BAGHDAD: Iraqi forces launched an operation on Thursday to clear the desert bordering Syria of Daesh in a final push to rid Iraq of the terrorist group, the military said.
Troops from the Iraqi army and Shiite Popular Mobilisation Forces (PMF) were taking part in the campaign against militants hiding in a large strip of border land, Iraqi military officials said.
“The objective behind the operation is to prevent remaining Daesh groups from melting into the desert region and using it as a base for future attacks,” said army colonel Salah Kareem.
Iraqi Prime Minister Haider Al Abadi said on Tuesday Daesh had been defeated from a military perspective but he would only declare final victory after Daesh terrorists were routed in the desert.
Iraqi forces on Friday captured the border town of Rawa, the last remaining town under Daesh control, signalling the collapse of the group’s “caliphate” proclaimed after it overran much of Iraq’s north and west in 2014.
Iraqi army commanders say the military campaign will continue until all the frontier with Syria is secured to prevent Daesh from launching cross border attacks.
“We will completely secure the desert from all terrorist groups of Daesh and declare Iraq clean of those germs,” said army Brigadier General Shakir Kadhim.
Once the desert operations end, Al Abadi is expected to officially announce the final victory over Daesh in Iraq, said official sources.

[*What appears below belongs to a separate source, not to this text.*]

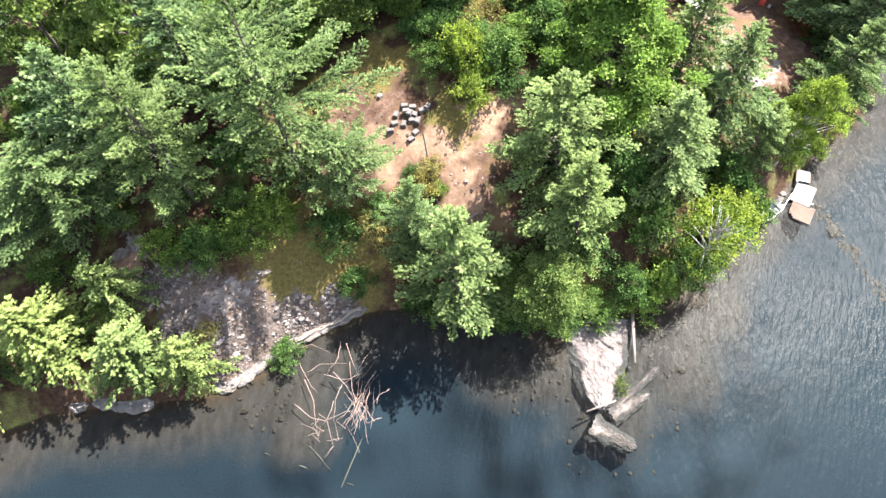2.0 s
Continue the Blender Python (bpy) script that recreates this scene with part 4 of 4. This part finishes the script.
def wedge(length, base, tip, high, seed, mat):
    """A long tapering slab of rock, highest along its spine."""
    bm = bmesh.new()
    nu, nv = 44, 26
    grid = []
    for i in range(nu + 1):
        f = i / nu
        half = (base * (1 - f) + tip * f) / 2 * math.sin(min(1, (1 - f) * 6 + 0.05) * math.pi / 2) * (1 + 0.16 * noise.noise(Vector((f * 5, seed, 0))))
        row = []
        for j in range(nv + 1):
            g = 2 * j / nv - 1
            edge = 1 - abs(g) ** 3
            h = high * (edge * (1 - 0.35 * f) * (0.75 + 0.5 * noise.noise(Vector((f * 4, g * 2.2, seed)))) + 0.32 * noise.noise(Vector((f * 11, g * 5, seed))) + 0.2 * noise.noise(Vector((f * 25, g * 11, seed)))) - 0.28 * (1 - edge)
            if i in (0, nu):
                h = -0.3
            row.append(bm.verts.new((f * length + 0.12 * noise.noise(Vector((g * 4, f * 9, seed))), g * half + 0.12 * noise.noise(Vector((f * 6, g * 3, seed + 4))), h)))
        grid.append(row)
    for i in range(nu):
        for j in range(nv):
            bm.faces.new((grid[i][j], grid[i + 1][j], grid[i + 1][j + 1], grid[i][j + 1]))
    return part("reef_rock", bm, mat)


REEF = rock_material("pinkish_reef_granite", (0.06, 0.052, 0.05), (0.21, 0.178, 0.167), (0.115, 0.098, 0.094))
reef = wedge(6.4, 6.0, 1.6, 0.36, 3, REEF)
reef.matrix_basis = pose(13.2, 25.6, 0.0, 0, 0, -91)
tagged(reef, "bleached granite reef tapering out into the shallows", "rock", "granite reef")
wing = wedge(4.2, 0.9, 0.5, 0.15, 8, REEF)
wing.matrix_basis = pose(13.9, 19.5, -0.05, 0, 0, 42)
tagged(wing, "long pale granite rib beside the reef", "rock", "granite reef")
tip = wedge(3.0, 1.8, 1.0, 0.15, 5, ROCK)
tip.matrix_basis = pose(12.4, 18.4, -0.05, 0, 0, -26)
tagged(tip, "low grey granite rock at the reef's end", "rock", "granite reef")
flat = wedge(3.0, 1.5, 0.6, 0.1, 9, ROCK)
flat.matrix_basis = pose(13.6, 19.0, 0, 0, 0, 30)
tagged(flat, "low wet granite shelf beside the reef", "rock", "granite reef")


def log_thing(name, points, radii, mat, label, group):
    return tagged(part(name, tube(bmesh.new(), points, radii, 7), mat, None, "", True), label, "log", group)


log_thing("driftwood_log", [(15.5, 26.2, 0.55), (15.45, 24.2, 0.36), (15.4, 22.4, 0.16)], [0.12, 0.11, 0.08], BARE, "straight bleached log lying in the shallows by the reef", "driftwood by the reef")
log_thing("driftwood_log", [(12.1, 19.1, 0.3), (13.9, 19.8, 0.5)], [0.06, 0.05], BARE, "bleached pole lying across the reef", "driftwood by the reef")
log_thing("driftwood_log", [(13.0, 24.6, 0.8), (14.3, 23.4, 0.55)], [0.06, 0.04], BARE, "bleached pole lying on the reef", "driftwood by the reef")
log_thing("driftwood_log", [(12.0, 24.9, 0.7), (14.6, 24.9, 0.75)], [0.06, 0.04], BARE, "bleached pole lying on the reef", "driftwood by the reef")
roots = random.Random(44)
for k in range(7):
    off, r0 = roots.uniform(-0.35, 0.45), roots.uniform(0.035, 0.075)
    line = []
    for f in range(9):
        x = -7.6 + 4.8 * f / 8 + roots.uniform(-0.1, 0.1)
        y = 22.55 + 0.62 * (x + 7.6) + off * (1 - 0.6 * f / 8) + roots.gauss(0, 0.09)
        line.append((x, y, max(0.12, ground_z(x, y)) + 0.05 + 0.03 * k))
    log_thing("driftwood_root", line, [r0 * (0.5 + 0.09 * f) for f in range(9)], BARE, "bleached root lying along the rocky waterline", "driftwood on the shore")
SUNK = plain("sunken_wood", (0.075, 0.068, 0.056), 0.9, 0, 14, 0.35, 0.3)
for ends in (((-8.0, 15.9), (-5.4, 15.2), (-2.4, 14.5)), ((-2.0, 17.2), (-3.0, 14.6), (-4.5, 11.2)), ((-5.1, 16.4), (-4.4, 15.8), (-3.7, 15.1))):
    log_thing("sunken_log", [(x, y, ground_z(x, y) + 0.03) for x, y in ends], [0.045, 0.05, 0.035], SUNK, "pale sunken log lying on the shallow lake bed", "sunken logs")
TWIG = plain("bleached_driftwood", (0.21, 0.155, 0.135), 0.85, 0, 18, 0.3, 0.3)
brush = thing("dead_treetop", pose(0, 0, 0), "dead treetop with bleached pinkish branches lying in the shallows", "dead branches")


def twig(points, r0):
    fine = []
    for (ax, ay), (bx, by) in zip(points, points[1:]):
        for k in range(3):
            w = 0.035 * math.sin(9 * ax + 5 * by + 2.1 * k)
            fine.append((ax + (bx - ax) * k / 3 + w * (k > 0), ay + (by - ay) * k / 3 - w * (k > 0)))
    points = fine + [points[-1]]
    zs = [0.05 + 0.04 * math.sin(7 * p[0] + 3 * p[1]) for p in points]
    part("branch", tube(bmesh.new(), [(*p, z) for p, z in zip(points, zs)], [0.8 * r0 * (1 - 0.7 * k / max(1, len(points) - 1)) for k in range(len(points))], 6), TWIG, brush, smooth=True)


for pts in (((-6.3, 18.8), (-5.1, 18.0), (-4.0, 17.8), (-3.4, 16.3)), ((-5.9, 20.4), (-5.1, 19.1), (-4.8, 18), (-4.5, 16.9)), ((-3.4, 20.1), (-3.7, 19.2), (-3.6, 17.8)), ((-3.8, 19.1), (-4.0, 17.9)),
            ((-5.8, 20.9), (-5.0, 21.5), (-3.3, 21.6)), ((-3.9, 23.1), (-3.9, 22.0), (-4.5, 20.8)), ((-3.5, 23.0), (-2.9, 21.7), (-2.4, 20.8)), ((-4.7, 20.8), (-3.3, 20.5), (-2.0, 21.0)),
            ((-4.1, 21.0), (-3.1, 20.1), (-2.3, 19.0)), ((-1.3, 21.2), (-1.9, 20.0), (-2.1, 18.5))):
    twig(pts, 0.034)
for pts in (((-0.3, 20.0), (-0.9, 19.6), (-1.3, 19.0)), ((-3.1, 21.7), (-2.7, 19.9), (-2.0, 18.4), (-1.9, 17.4)), ((-0.6, 18.2), (-1.5, 17.8), (-1.9, 18.4)), ((-7.2, 22.4), (-5.8, 22.8), (-4.5, 22.3)),
            ((-2.8, 17.6), (-2.4, 18.4), (-1.9, 19.8)), ((-3.4, 16.3), (-3.9, 15.6)), ((-6.4, 21.4), (-5.4, 20.0), (-4.9, 19.6)), ((-4.2, 17.8), (-2.9, 18.5), (-2.2, 18.5))):
    twig(pts, 0.026)
rng = random.Random(8)
for k in range(30):
    x, y, a = rng.gauss(-2.0, 0.45), rng.gauss(19.0, 0.9), rng.uniform(0.8, 2.4)
    L = rng.uniform(0.6, 1.5)
    twig(((x - L * math.cos(a), y - L * math.sin(a)), (x + 0.1, y), (x + L * math.cos(a), y + L * math.sin(a))), rng.uniform(0.014, 0.027))
for k in range(14):
    x, y, a = rng.uniform(-5.2, -3), rng.uniform(16.2, 18.2), rng.uniform(0, 3.1)
    L = rng.uniform(0.25, 0.6)
    twig(((x - L * math.cos(a), y - L * math.sin(a)), (x + L * math.cos(a), y + L * math.sin(a))), 0.02)

# a tuft of grass in a crack of the reef
gr = np.random.default_rng(9)
n = 260
base = np.c_[gr.normal(14.45, 0.24, n), gr.normal(20.9, 0.42, n), np.full(n, 0.1)]
gm = leaves_mesh("grass_tuft", base, unit(gr.normal(0, 0.45, (n, 3)) + np.array([0, 0, 1.0])), np.tile([1.0, 0, 0.2], (n, 1)), 0.38, 0.018, BIRCH, gr, True)
tagged(new("grass_tuft", gm), "tuft of green grass growing in a crack of the reef", "grass", kind="stuff")

# landing: a wooden float and a white ramp
DOCK_TURN = 69.0
SKEW = Matrix(((1, 0.28, 0, 0), (0, 1, 0, 0), (0, 0, 0.6, 0), (0, 0, 0, 1)))   # the landing sits askew
DOCK_WHITE = plain("worn_white_dock_paint", (0.15, 0.146, 0.144), 0.75, 0, 9, 0.25, 0.2)
dock = thing("dock_float", pose(28.5, 34.3, 0.0, 0, 0, DOCK_TURN) @ SKEW @ Matrix.Diagonal((0.8, 0.96, 1, 1)), "small brown plank dock float on the lake", "dock")
for k in range(11):
    part("plank", boxes((-0.95 + k * 0.175, -0.785 + k * 0.175, -0.78 if k < 9 else -0.78, (0.45 + 0.12 * min(k, 3)) if k < 4 else 0.82, 0.28, 0.32), bevel=0.006), PLANK, dock)
part("float_frame", boxes((-0.93, 0.95, -0.76, -0.66, 0.04, 0.276), (-0.55, 0.95, 0.66, 0.76, 0.04, 0.276), (-0.93, -0.83, -0.655, 0.4, 0.04, 0.276)), PLANK, dock)
part("float_drum", boxes((-0.8, 0.9, -0.6, 0.6, -0.15, 0.2), bevel=0.05), BLACK, dock)
ramp = thing("dock_ramp", pose(29.05, 36.05, 0.0, 0, 0, DOCK_TURN) @ SKEW, "sunlit white-painted dock platform at the shore", "dock")
for k in range(11):
    part("plank", boxes((-1.1 + k * 0.175, -0.935 + k * 0.175, -0.68, 0.68, 0.34, 0.38), bevel=0.006), DOCK_WHITE, ramp)
for y in (-0.66, 0.56):
    part("joist", boxes((-1.08, 0.8, y, y + 0.1, 0.1, 0.336)), TRIM, ramp)
for x, y in ((-0.9, -0.74), (-0.9, 0.74), (0.6, 0.74)):
    part("post", tube(bmesh.new(), [(x, y, -0.9), (x, y, 0.75)], [0.05, 0.05], 8), METAL, ramp)
gang = thing("shore_platform", pose(29.25, 37.4, -0.15, 0, 0, DOCK_TURN + 6), "pale landing platform where the dock meets the bank", "dock")
for k in range(6):
    part("plank", boxes((-0.5 + k * 0.175, -0.335 + k * 0.175, -0.45, 0.45, 0.5, 0.54), bevel=0.006), DOCK_WHITE, gang)
for y in (-0.5, 0.4):
    part("joist", boxes((-0.48, 0.5, y, y + 0.1, 0.0, 0.496)), TRIM, gang)


def dinghy(m):
    """A small blunt-ended boat with thwarts and an outboard."""
    ob = thing("dinghy", m, "small white dinghy with dark seats moored by the dock", "boat")
    bm = bmesh.new()
    rows = []
    for i in range(9):
        f = i / 8
        half = 0.42 * math.sin(math.pi * min(1, 0.42 + 0.58 * (1 - f) ** 0.8) / 2) * (1 if f < 0.75 else 1 - (f - 0.75) * 2.2)
        rows.append([bm.verts.new((-0.95 + 1.9 * f, half * g, z)) for g, z in ((-1, 0.32), (-1.06, 0.34), (-0.85, 0.02), (0, -0.08), (0.85, 0.02), (1.06, 0.34), (1, 0.32), (0.78, 0.06), (0, 0.0), (-0.78, 0.06))])
    for a, b in zip(rows, rows[1:]):
        for k in range(10):
            bm.faces.new((a[k], a[(k + 1) % 10], b[(k + 1) % 10], b[k]))
    bm.faces.new(rows[0][::-1])
    bm.faces.new(rows[-1])
    bmesh.ops.recalc_face_normals(bm, faces=bm.faces)
    part("hull", bm, WHITE, ob, smooth=True)
    for x in (-0.45, 0.2):
        part("seat", boxes((x, x + 0.24, -0.38, 0.38, 0.22, 0.26), bevel=0.01), BLACK, ob, "dark seat board")
    motor = part("outboard_motor", boxes((-1.12, -0.9, -0.1, 0.1, 0.28, 0.62), bevel=0.04), BLACK, ob)
    part("shaft", boxes((-1.06, -0.99, -0.03, 0.03, -0.3, 0.276)), METAL, motor)
    return ob


dinghy(pose(26.55, 34.45, 0.02, 0, 0, 40))
pole = tagged(part("mooring_pole", tube(bmesh.new(), [(26.9, 34.2, 0.42), (27.9, 35.6, 0.5)], [0.035, 0.035], 7), METAL), "pale metal mooring pole between boat and dock", "pole")
for x, y, s in ((27.3, 35.6, 0.3), (27.0, 35.3, 0.28), (26.5, 35.1, 0.3), (27.6, 36.0, 0.3)):
    outcrop(x, y, s, s * 0.8, 0.3, x * 40, ROCK, "grey stone at the landing", int(x * 10), "rocks along the waterline", 0.0, 2)

# bare branches reach from the leaning birch and from the dead twigs of the grey pine
def bare_branches(origin, aim, count, length, seed, label):
    ob = thing("bare_branches", pose(*origin), label, "dead branches")
    r = random.Random(seed)
    for k in range(count):
        d = (Vector(aim) + Vector((r.gauss(0, 0.35), r.gauss(0, 0.35), r.gauss(0, 0.25)))).normalized() * length * r.uniform(0.5, 1)
        mid = d * 0.5 + Vector((r.gauss(0, 0.1), r.gauss(0, 0.1), 0.1)) * length * 0.5
        part("branch", tube(bmesh.new(), [(0, 0, 0), mid, d], [0.035, 0.022, 0.006], 5), BARE, ob)
        for _ in range(2):
            e = mid + Vector((r.gauss(0, 0.4), r.gauss(0, 0.4), r.uniform(0, 0.3))) * length * 0.4
            part("twig", tube(bmesh.new(), [mid, e], [0.015, 0.005], 4), BARE, ob)
    return ob


bare_branches((18.8, 29.3, 5.4), (0.4, -0.55, 0.25), 9, 3.2, 1, "bare grey branches of a leaning shore tree")
bare_branches((-7.0, 44.6, 16.6), (0.2, -0.5, 0.8), 18, 3.2, 2, "dead grey twigs showing in a pine crown")
bare_branches((3.6, 45.0, 16.5), (0.1, -0.8, 0.1), 10, 2.4, 3, "dead grey twigs under a pine crown")
bare_branches((12.6, 42.0, 13.6), (0.0, -0.2, 0.9), 10, 1.7, 5, "dead grey twigs in a broadleaf crown")
bare_branches((31.6, 63.6, 4.6), (-0.5, 0.2, 0.45), 18, 2.8, 7, "grey dead boughs spread under a pine behind the cabin")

Army officials said troops advancing through sprawling desert towards the Syria border are facing landmines and roadside bombs placed by retreating terrorists.
“We need to clean scattered villages from terrorists to make sure they no longer operate in the desert area with Syria,” said army Lieutenant Colonel Ahmad Fairs.

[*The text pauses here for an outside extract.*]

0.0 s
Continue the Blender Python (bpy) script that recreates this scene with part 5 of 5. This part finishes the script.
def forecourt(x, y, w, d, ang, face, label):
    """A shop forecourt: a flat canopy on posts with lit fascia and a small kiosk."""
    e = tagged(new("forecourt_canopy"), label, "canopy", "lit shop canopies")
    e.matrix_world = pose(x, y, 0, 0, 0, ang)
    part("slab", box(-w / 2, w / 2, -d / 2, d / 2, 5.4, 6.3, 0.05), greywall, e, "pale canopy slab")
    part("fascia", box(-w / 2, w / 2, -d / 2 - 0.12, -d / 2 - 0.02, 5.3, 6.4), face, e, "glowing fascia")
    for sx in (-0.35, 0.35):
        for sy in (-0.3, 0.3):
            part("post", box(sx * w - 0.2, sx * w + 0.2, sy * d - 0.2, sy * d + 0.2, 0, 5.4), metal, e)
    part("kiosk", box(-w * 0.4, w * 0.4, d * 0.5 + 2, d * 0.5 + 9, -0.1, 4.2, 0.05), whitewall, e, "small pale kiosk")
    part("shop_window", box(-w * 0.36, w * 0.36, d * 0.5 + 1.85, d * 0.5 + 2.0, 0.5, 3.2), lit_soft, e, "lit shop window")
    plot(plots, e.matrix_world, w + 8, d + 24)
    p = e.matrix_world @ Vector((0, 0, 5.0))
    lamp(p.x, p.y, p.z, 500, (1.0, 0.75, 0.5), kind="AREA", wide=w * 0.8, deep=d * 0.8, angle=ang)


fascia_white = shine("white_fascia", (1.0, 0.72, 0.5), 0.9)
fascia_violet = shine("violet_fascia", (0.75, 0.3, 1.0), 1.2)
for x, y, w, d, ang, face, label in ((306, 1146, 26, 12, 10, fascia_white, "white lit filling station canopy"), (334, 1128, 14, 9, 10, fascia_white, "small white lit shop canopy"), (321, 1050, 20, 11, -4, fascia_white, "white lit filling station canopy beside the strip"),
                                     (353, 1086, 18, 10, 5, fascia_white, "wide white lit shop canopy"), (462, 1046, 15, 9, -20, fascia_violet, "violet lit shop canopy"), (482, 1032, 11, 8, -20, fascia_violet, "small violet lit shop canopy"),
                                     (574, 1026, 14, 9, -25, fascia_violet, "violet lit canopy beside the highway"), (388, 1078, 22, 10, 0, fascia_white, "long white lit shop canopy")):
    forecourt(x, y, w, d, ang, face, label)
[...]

Iraqi military helicopters provided cover for the advancing troops and destroyed at least three vehicles used by Daesh militants as they were trying to flee a village in the western desert, said the army officer.
Daesh’s self-declared caliphate collapsed in effect in July, when US-backed Iraqi forces captured Mosul, the group’s de facto capital in Iraq, after a gruelling battle that had lasted nine months.

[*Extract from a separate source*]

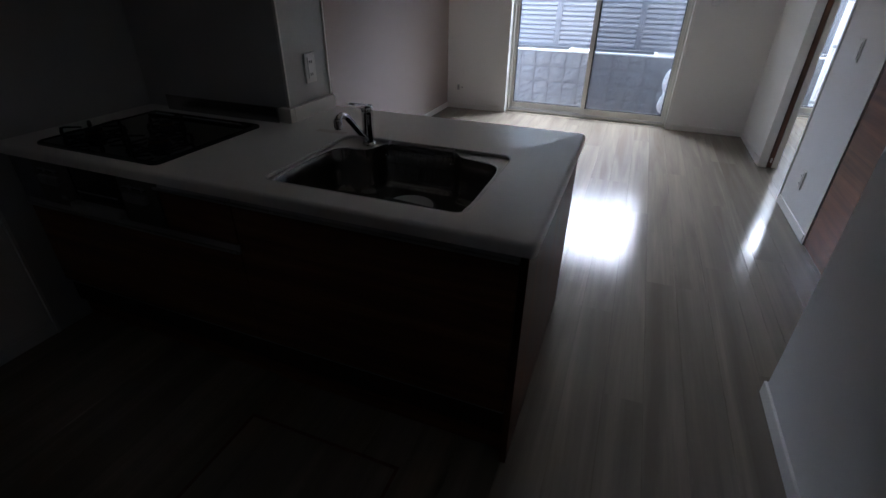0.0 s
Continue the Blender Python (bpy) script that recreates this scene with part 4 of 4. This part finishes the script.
for x, s in ((-0.78, 0.06), (-0.60, 0.045), (0.99, 0.05), (1.15, 0.06), (-2.35, 0.05)):
    p = thing("flower_pot", (x, 11.95, 2.17), "terracotta flower pot on the canopy", "flower pot", "flower pots on the canopy")
    part("pot", lathe(bmesh.new(), [(s * 0.7, 2.17), (s, 2.17 + s * 1.5), (s * 1.1, 2.17 + s * 1.5), (s * 1.1, 2.17 + s * 1.8), (s * 0.9, 2.17 + s * 1.8), (s * 0.85, 2.17 + s * 1.55)], x, 11.95, 18), M_TERRA, p, "", True)

# ---- floor planks ----
PW = 0.148
sub = structure("floor", boxes((KX - 0.05, 1.80, -1.85, 7.17, -0.10, -0.012), (1.80, 2.118, 1.66, 7.17, -0.10, -0.012), (2.118, 2.23, 4.45, 7.0, -0.10, -0.012), (2.23, 4.99, 4.45, 8.33, -0.10, -0.012)), M_SUB, "pale oak plank floor", "floor")
plank_meshes = {}


def plank(x, y0, y1, w=PW):
    key = (round(w, 3), round(y1 - y0, 2))
    if key not in plank_meshes:
        bm = bmesh.new()
        l = key[1]
        g, b = 0.0003, 0.0006
        low_ = ring(bm, [(g, g, -0.0118), (w - g, g, -0.0118), (w - g, l - g, -0.0118), (g, l - g, -0.0118)])
        mid = ring(bm, [(g, g, -b), (w - g, g, -b), (w - g, l - g, -b), (g, l - g, -b)])
        top = ring(bm, [(g + b, g + b, 0), (w - g - b, g + b, 0), (w - g - b, l - g - b, 0), (g + b, l - g - b, 0)])
        bridge(bm, low_, mid), bridge(bm, mid, top)
        bm.faces.new(top)
        plank_meshes[key] = mesh_of("plank", bm, M_PLANK)
    o = new("plank", plank_meshes[key])
    o.parent = sub
    o.location = (x, y0, 0)


LEN = 1.818
starts = [0.0, 0.91, 0.36, 1.27, 0.57, 1.54]
x, col = 1.018 - PW * 16, 0
while x < 5.0:
    y_off = starts[(col * 5 + col // 3) % 6]
    for xa, xb, lo, hi in ((KX, 1.70, -1.8, NY), (1.70, 2.118, 2.90, NY), (2.118, 5.0, 4.45, 8.13)):
        xl, xr = max(x, xa), min(x + PW, xb)
        y = lo - y_off
        while xr - xl > 0.01 and y < hi:
            ya, yb = max(y, lo), min(y + LEN, hi)
            if yb - ya > 0.03:
                plank(xl, ya, yb, xr - xl)
            y += LEN
    x += PW
    col += 1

Driven also from its other bastion in Syria’s Raqqa, Daesh has since been gradually squeezed into an ever-shrinking pocket of desert straddling the Syria-Iraq frontier by a range of enemies that include most regional states and global powers.
The group’s leader, Abu Bakr Al Baghdadi, is believed to be hiding in the stretch of desert which runs along the border of both countries.